Given exercise
Write the data out again, exactly as given.

Dataset extract
# # # # # # #

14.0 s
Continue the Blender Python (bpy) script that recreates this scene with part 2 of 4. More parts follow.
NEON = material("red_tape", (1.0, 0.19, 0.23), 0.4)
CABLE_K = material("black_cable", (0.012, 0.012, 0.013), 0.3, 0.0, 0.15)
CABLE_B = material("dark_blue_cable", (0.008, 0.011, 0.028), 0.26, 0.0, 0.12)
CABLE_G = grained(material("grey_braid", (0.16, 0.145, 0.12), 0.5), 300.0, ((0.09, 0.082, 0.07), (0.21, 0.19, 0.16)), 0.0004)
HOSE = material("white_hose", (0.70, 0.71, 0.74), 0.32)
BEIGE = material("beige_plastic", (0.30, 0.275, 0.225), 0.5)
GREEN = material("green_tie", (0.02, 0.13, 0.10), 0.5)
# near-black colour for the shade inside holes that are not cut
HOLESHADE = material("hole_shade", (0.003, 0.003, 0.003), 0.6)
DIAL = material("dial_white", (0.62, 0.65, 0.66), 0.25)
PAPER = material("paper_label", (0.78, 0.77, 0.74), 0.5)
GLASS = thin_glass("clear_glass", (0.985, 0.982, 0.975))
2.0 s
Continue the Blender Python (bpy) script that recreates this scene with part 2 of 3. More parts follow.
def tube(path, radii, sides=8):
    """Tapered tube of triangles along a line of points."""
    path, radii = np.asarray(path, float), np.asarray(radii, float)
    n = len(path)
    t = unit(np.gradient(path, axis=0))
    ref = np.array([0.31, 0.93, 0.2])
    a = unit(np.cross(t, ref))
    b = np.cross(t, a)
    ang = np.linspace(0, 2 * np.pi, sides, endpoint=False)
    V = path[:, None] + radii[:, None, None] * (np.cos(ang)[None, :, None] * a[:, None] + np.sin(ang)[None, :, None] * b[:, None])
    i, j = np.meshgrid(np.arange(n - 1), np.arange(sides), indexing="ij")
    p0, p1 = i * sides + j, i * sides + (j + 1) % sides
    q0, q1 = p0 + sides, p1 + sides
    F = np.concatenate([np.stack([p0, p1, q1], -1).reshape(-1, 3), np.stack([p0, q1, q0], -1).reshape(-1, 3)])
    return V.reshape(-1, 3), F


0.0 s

# # # # # # #

Task solution
14.0 s
Continue the Blender Python (bpy) script that recreates this scene with part 2 of 4. More parts follow.
NEON = material("red_tape", (1.0, 0.19, 0.23), 0.4)
CABLE_K = material("black_cable", (0.012, 0.012, 0.013), 0.3, 0.0, 0.15)
CABLE_B = material("dark_blue_cable", (0.008, 0.011, 0.028), 0.26, 0.0, 0.12)
CABLE_G = grained(material("grey_braid", (0.16, 0.145, 0.12), 0.5), 300.0, ((0.09, 0.082, 0.07), (0.21, 0.19, 0.16)), 0.0004)
HOSE = material("white_hose", (0.70, 0.71, 0.74), 0.32)
BEIGE = material("beige_plastic", (0.30, 0.275, 0.225), 0.5)
GREEN = material("green_tie", (0.02, 0.13, 0.10), 0.5)
# near-black colour for the shade inside holes that are not cut
HOLESHADE = material("hole_shade", (0.003, 0.003, 0.003), 0.6)
DIAL = material("dial_white", (0.62, 0.65, 0.66), 0.25)
PAPER = material("paper_label", (0.78, 0.77, 0.74), 0.5)
GLASS = thin_glass("clear_glass", (0.985, 0.982, 0.975))
2.0 s
Continue the Blender Python (bpy) script that recreates this scene with part 2 of 3. More parts follow.
def tube(path, radii, sides=8):
    """Tapered tube of triangles along a line of points."""
    path, radii = np.asarray(path, float), np.asarray(radii, float)
    n = len(path)
    t = unit(np.gradient(path, axis=0))
    ref = np.array([0.31, 0.93, 0.2])
    a = unit(np.cross(t, ref))
    b = np.cross(t, a)
    ang = np.linspace(0, 2 * np.pi, sides, endpoint=False)
    V = path[:, None] + radii[:, None, None] * (np.cos(ang)[None, :, None] * a[:, None] + np.sin(ang)[None, :, None] * b[:, None])
    i, j = np.meshgrid(np.arange(n - 1), np.arange(sides), indexing="ij")
    p0, p1 = i * sides + j, i * sides + (j + 1) % sides
    q0, q1 = p0 + sides, p1 + sides
    F = np.concatenate([np.stack([p0, p1, q1], -1).reshape(-1, 3), np.stack([p0, q1, q0], -1).reshape(-1, 3)])
    return V.reshape(-1, 3), F


0.0 s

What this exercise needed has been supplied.